** Work to do **
Starting with the first line of the listing, quote each line exactly until and including the one with "parked.matrix_basis = pose(-1.0, 150, -0.46, 0, 0, -80)", leaving pictures out.

****

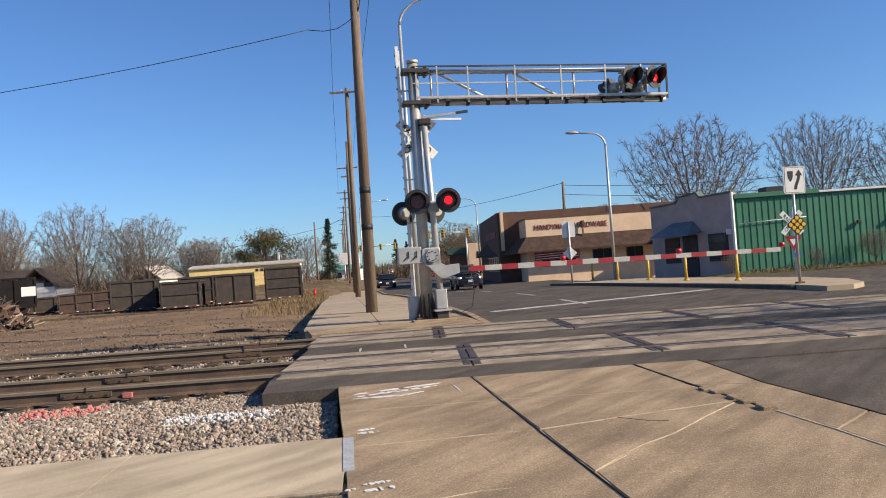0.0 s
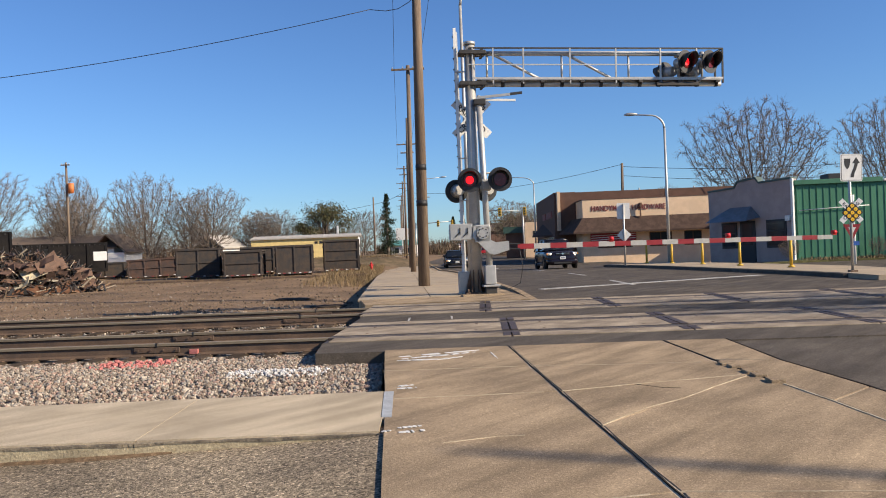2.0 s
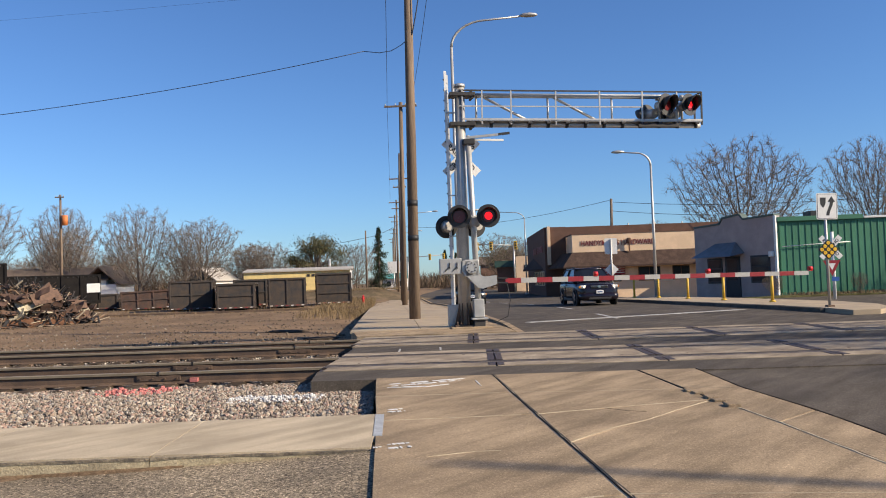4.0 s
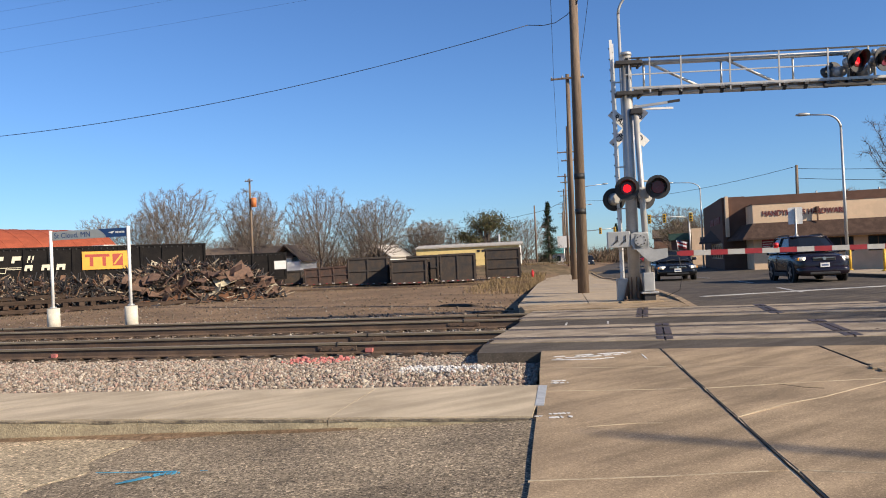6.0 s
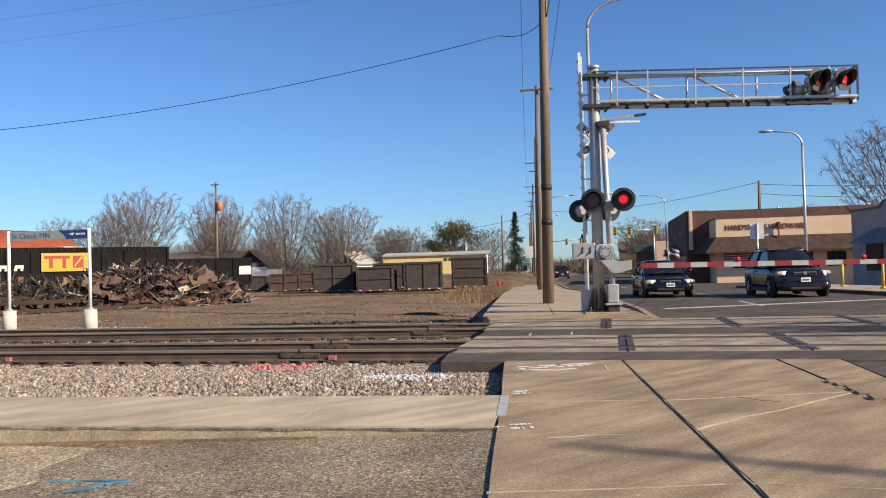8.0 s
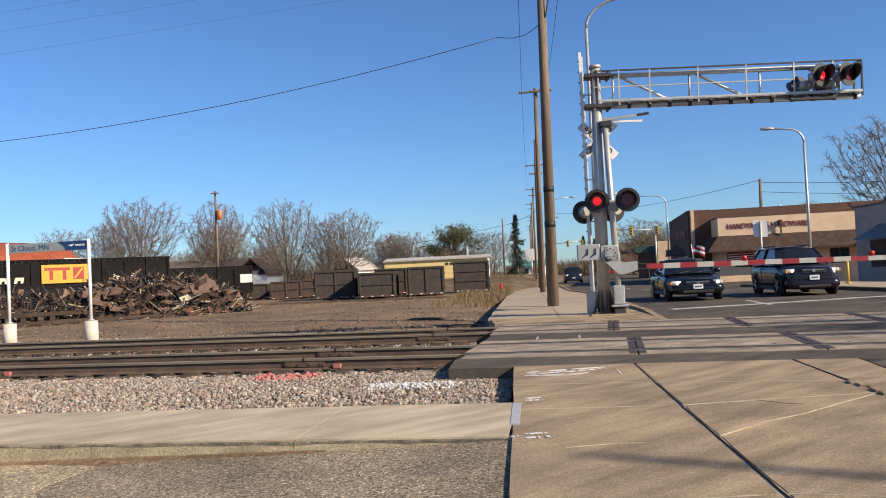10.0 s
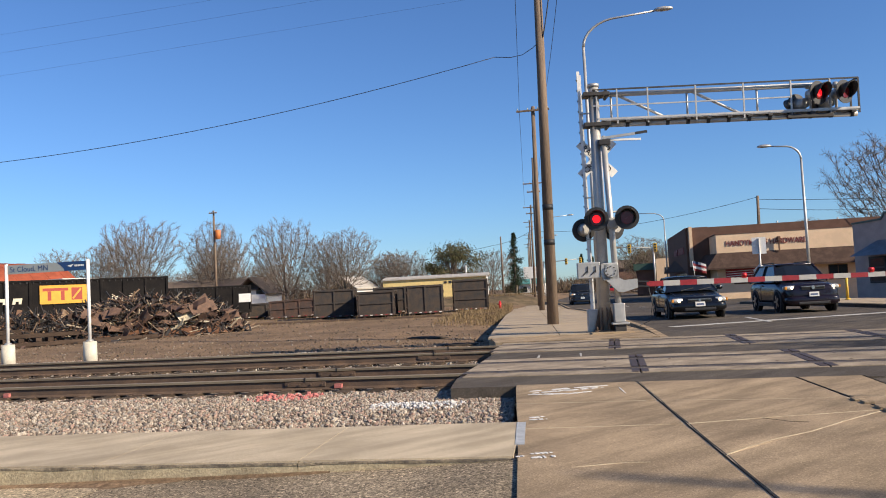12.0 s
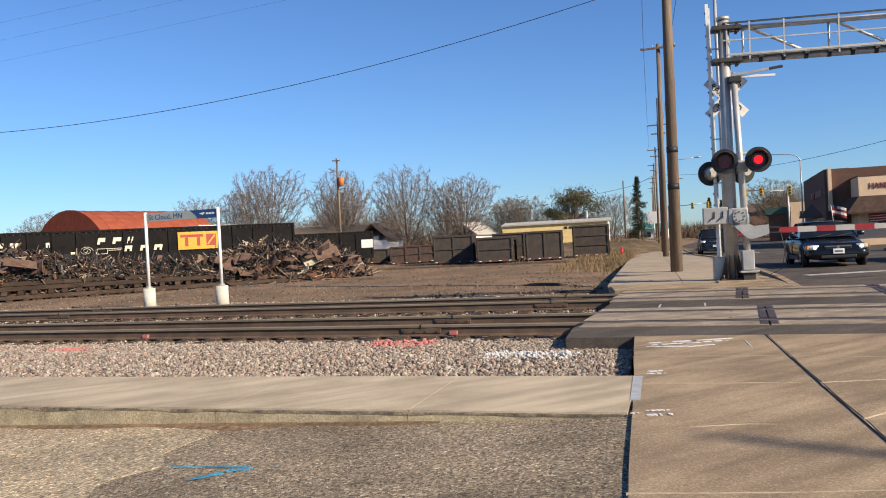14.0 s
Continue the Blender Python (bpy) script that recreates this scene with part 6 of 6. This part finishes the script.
sedan = car("sedan", CARPAINT, "black four-door sedan with lit headlamps", 4.75, 1.79, 0.90, 1.40, 1.35, 0.70, 0.315, (0.92, 3.62), (1.28, 2.0, 3.15, 3.95), False)
fl = part("flag_pole", tube(bmesh.new(), (0.42, 2.6, 1.36), (0.36, 2.6, 1.92), 0.012, n=6), WHITE, sedan, "small window flag")
bm = bmesh.new()
g = [[bm.verts.new((0.38 + 0.09 * i, 2.6 + 0.04 * math.sin(i * 1.4), 1.60 + 0.085 * j - 0.03 * i)) for j in range(5)] for i in range(6)]
for i in range(5):
    for j in range(4):
        bm.faces.new((g[i][j], g[i + 1][j], g[i + 1][j + 1], g[i][j + 1])).material_index = (j % 2) if not (j == 3 and i < 2) else 2
bmesh.ops.solidify(bm, geom=bm.faces, thickness=0.004)
part("flag_cloth", bm, [REDSTRIPE, WHITE, SIGNBLUE], fl, "red and white striped cloth")
suv = car("suv", SUVPAINT, "dark plum compact suv with lit headlamps", 4.5, 1.80, 1.06, 1.66, 1.25, 0.92, 0.36, (0.88, 3.54), (1.10, 1.85, 3.75, 4.35), True)
pickup = car("dark_suv", BLUEPAINT, "dark blue suv approaching along the street", 4.9, 1.92, 1.12, 1.78, 1.3, 1.0, 0.38, (0.92, 3.75), (1.15, 1.9, 4.0, 4.6), True)
parked = car("parked_car", mat("red_car_paint", (0.36, 0.015, 0.02), 0.3, var=0.1, scale=3, bump=0, coat=1.0), "small red car far along the street", 4.5, 1.8, 0.9, 1.42, 1.3, 0.7, 0.32, (0.9, 3.5), (1.25, 1.95, 3.1, 3.9), False)
parked.matrix_basis = pose(-1.0, 150, -0.46, 0, 0, -80)


# ---- what moves ----
SUV_WAY = [(0, 4.14, 44.0), (0.5, 4.5, 41.2), (1, 4.86, 38.5), (1.5, 5.28, 35.7), (2, 5.64, 33.0), (2.5, 5.95, 30.2), (3, 6.25, 27.5), (4, 6.72, 22.9), (5.3, 7.15, 19.2), (5.5, 7.2, 18.8), (6, 7.34, 18.0), (6.5, 7.46, 17.3), (7, 7.58, 16.9), (7.5, 7.65, 16.6), (8.5, 7.69, 16.3), (9.8, 7.70, 16.2), (14, 7.70, 16.2)]
SEDAN_WAY = [(0, -2.71, 70.0), (1, -1.6, 61.0), (2, -0.75, 53.0), (3, 0.25, 45.0), (4.2, 1.4, 36.6), (5.3, 2.31, 29.5), (5.5, 2.46, 28.4), (6, 2.72, 25.8), (6.5, 2.93, 23.5), (7, 3.13, 21.4), (7.5, 3.32, 20.0), (8.6, 3.70, 17.2), (9.8, 3.96, 15.6), (10.5, 4.0, 15.1), (11, 4.01, 15.0), (14, 4.0, 14.9)]
THIRD_WAY = [(0, -16.0, 200.0), (4, -11.0, 152.0), (6.5, -7.4, 118.0), (7.5, -6.0, 106.0), (9.8, -3.25, 81.0), (10.5, -2.5, 73.0), (11, -1.97, 67.0), (12, -1.25, 59.0), (12.5, -1.0, 55.0), (13, -0.78, 51.5), (13.5, -0.6, 49.0), (14, -0.45, 47.0)]


def on_way(way, t):
    """The place along a way, gliding between its rows."""
    ts = [r[0] for r in way]
    k = min(max(np.searchsorted(ts, t) - 1, 0), len(way) - 2)
    p = [way[max(k - 1, 0)], way[k], way[k + 1], way[min(k + 2, len(way) - 1)]]
    u = (t - p[1][0]) / (p[2][0] - p[1][0])
    out = []
    for c in (1, 2):
        m1 = (p[2][c] - p[0][c]) / max(p[2][0] - p[0][0], 1e-6) * (p[2][0] - p[1][0])
        m2 = (p[3][c] - p[1][c]) / max(p[3][0] - p[1][0], 1e-6) * (p[2][0] - p[1][0])
        out.append((2 * u ** 3 - 3 * u ** 2 + 1) * p[1][c] + (u ** 3 - 2 * u ** 2 + u) * m1 + (-2 * u ** 3 + 3 * u ** 2) * p[2][c] + (u ** 3 - u ** 2) * m2)
    return out


def motions():
    for thing_, way in ((suv, SUV_WAY), (sedan, SEDAN_WAY), (pickup, THIRD_WAY)):
        rows, spins, rolled, last = [], [], 0.0, None
        for k in range(0, 421):
            t = k / FPS
            x, y = on_way(way, t)
            if last is not None:
                rolled += math.hypot(x - last[0], y - last[1])
            last = (x, y)
            spins.append((t, rolled))
            if k % 6 == 0:
                slope = math.degrees(math.atan2(dip(y + 3.5) - dip(y + 0.9), 2.6))
                rows.append((t, pose(x, y, -0.028 + dip(y), slope, 0, 5.6)))
        walk(thing_, rows)
        for c, wh, wx, wy, r in wheels:
            if c == thing_:
                # less than a quarter turn from row to row
                keys, done = [(0.0, 0.0)], 0.0
                for (t0, d0), (t1, d1) in zip(spins, spins[1:]):
                    if (d1 - keys[-1][1]) / r > 1.2 and t0 > keys[-1][0]:
                        keys.append((t0, d0))
                keys.append(spins[-1])
                walk(wh, [(t, pose(wx, wy, r, math.degrees(d / r), 0, 0)) for t, d in keys])
    # the paired lamps flash in turn, 0.7 s each, by sliding their glowing discs
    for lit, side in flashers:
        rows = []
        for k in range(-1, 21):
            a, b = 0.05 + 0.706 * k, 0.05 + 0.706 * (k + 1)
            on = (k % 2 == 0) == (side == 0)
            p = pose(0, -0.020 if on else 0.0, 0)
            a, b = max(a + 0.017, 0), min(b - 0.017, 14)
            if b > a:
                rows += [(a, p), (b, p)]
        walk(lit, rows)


motions()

****

** Output of the task **
0.0 s
2.0 s
4.0 s
6.0 s
8.0 s
10.0 s
12.0 s
14.0 s
Continue the Blender Python (bpy) script that recreates this scene with part 6 of 6. This part finishes the script.
sedan = car("sedan", CARPAINT, "black four-door sedan with lit headlamps", 4.75, 1.79, 0.90, 1.40, 1.35, 0.70, 0.315, (0.92, 3.62), (1.28, 2.0, 3.15, 3.95), False)
fl = part("flag_pole", tube(bmesh.new(), (0.42, 2.6, 1.36), (0.36, 2.6, 1.92), 0.012, n=6), WHITE, sedan, "small window flag")
bm = bmesh.new()
g = [[bm.verts.new((0.38 + 0.09 * i, 2.6 + 0.04 * math.sin(i * 1.4), 1.60 + 0.085 * j - 0.03 * i)) for j in range(5)] for i in range(6)]
for i in range(5):
    for j in range(4):
        bm.faces.new((g[i][j], g[i + 1][j], g[i + 1][j + 1], g[i][j + 1])).material_index = (j % 2) if not (j == 3 and i < 2) else 2
bmesh.ops.solidify(bm, geom=bm.faces, thickness=0.004)
part("flag_cloth", bm, [REDSTRIPE, WHITE, SIGNBLUE], fl, "red and white striped cloth")
suv = car("suv", SUVPAINT, "dark plum compact suv with lit headlamps", 4.5, 1.80, 1.06, 1.66, 1.25, 0.92, 0.36, (0.88, 3.54), (1.10, 1.85, 3.75, 4.35), True)
pickup = car("dark_suv", BLUEPAINT, "dark blue suv approaching along the street", 4.9, 1.92, 1.12, 1.78, 1.3, 1.0, 0.38, (0.92, 3.75), (1.15, 1.9, 4.0, 4.6), True)
parked = car("parked_car", mat("red_car_paint", (0.36, 0.015, 0.02), 0.3, var=0.1, scale=3, bump=0, coat=1.0), "small red car far along the street", 4.5, 1.8, 0.9, 1.42, 1.3, 0.7, 0.32, (0.9, 3.5), (1.25, 1.95, 3.1, 3.9), False)
parked.matrix_basis = pose(-1.0, 150, -0.46, 0, 0, -80)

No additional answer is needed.